New brewery will see Norwich’s Bullards brew under its own name for first time in 50 years
PUBLISHED: 15:49 22 October 2018 | UPDATED: 16:19 22 October 2018
Brown and Co
A Norfolk brewery which closed its city site more than 50 years ago has unveiled plans for a new Norfolk base - on land still owned by its founding family.
Bullards brewed its last beer at the Anchor Brewery in Westwick Street in 1967, but now wants to begin brewing under its own name again.
The new £500,000 brewery at Gressenhall near Dereham will create up to 10 new jobs and allow Bullards to dramatically increase capacity as it looks to sell its beers further afield.
Plans were submitted to Breckland District Council last week for the 500sq m brewery, which will be built on farmland owned by John Bullard, great-great-grandson of company founder Richard Bullard.
The design of the new building also harks back to Bullards’ past. It will incorporate the shape of a traditional grain silo, while the fondly-remembered Anchor Brewery chimney stack, which was demolished in 1982, will be referenced by the vertical lettering on the exterior wall.
Board director John Bullard said: “In this era of great technological and social change both locally and globally, it is a privilege to be involved in the revival of Bullards brewing in our home county.
“We’re rightly proud of our local heritage and we believe that there is the potential to make both Norwich and Norfolk renowned once more for its brewing.
“This new facility will enable us to do just that by using modern standards of production, with the capacity to develop and expand our product range, supporting the region’s economy with employment and the use of local suppliers.”
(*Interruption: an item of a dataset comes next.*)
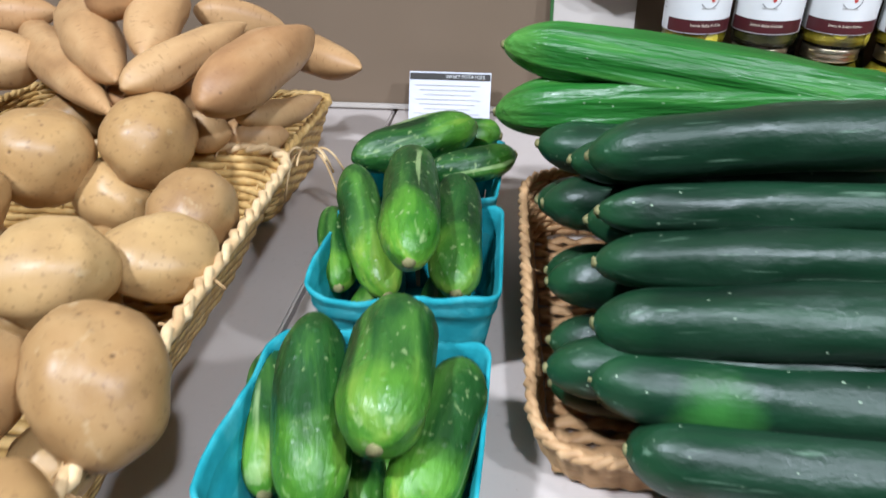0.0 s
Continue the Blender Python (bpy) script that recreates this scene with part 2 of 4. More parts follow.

Among the suppliers to have been secured already is Crisp Maltings at Fakenham. The brewery will produce a range of keg and cask beers including its bestseller Bullards No.1 East Coast Pale Ale.
Since being revived in 2015, Bullards has been brewed at the Redwell Brewery in Trowse, but the Gressenhall site will see it return to brewing under its own name for the first time in 51 years.
The new brewery will see its brewing capacity soar from around 1,500 litres a month to up to 50,000 litres a month within five years.
Brewing will be overseen by head brewer Hamish Cross, who learned his trade in Australia before moving to the UK in 2017, and has an in-depth knowledge of lagers, Belgian beers and the English craft beer scene.
Bullards chairman Russell Evans said he wanted to use the new brewery to access wider markets.
“Brewing technology has evidently moved on enormously since Bullards beers first came to prominence,” he said.
“With these advances, a high spec facility and Hamish’s expertise, we’ve got a fantastic opportunity to make a great beer brand even better and introduce it to a far wider audience.”
The design includes sustainable drainage with the reinstating of an old pond, waste management systems to recycle spent grain as stock feed and solar power to offset energy usage.
If it receives planning approval, construction will begin in spring 2019.
Bullards also distills its own gin at the Ten Bells pub on St Benedicts Street in Norwich. In mid-November it will move production to Crystal House of Cattle Market Street, where a 600-litre still will see spirit production quadruple.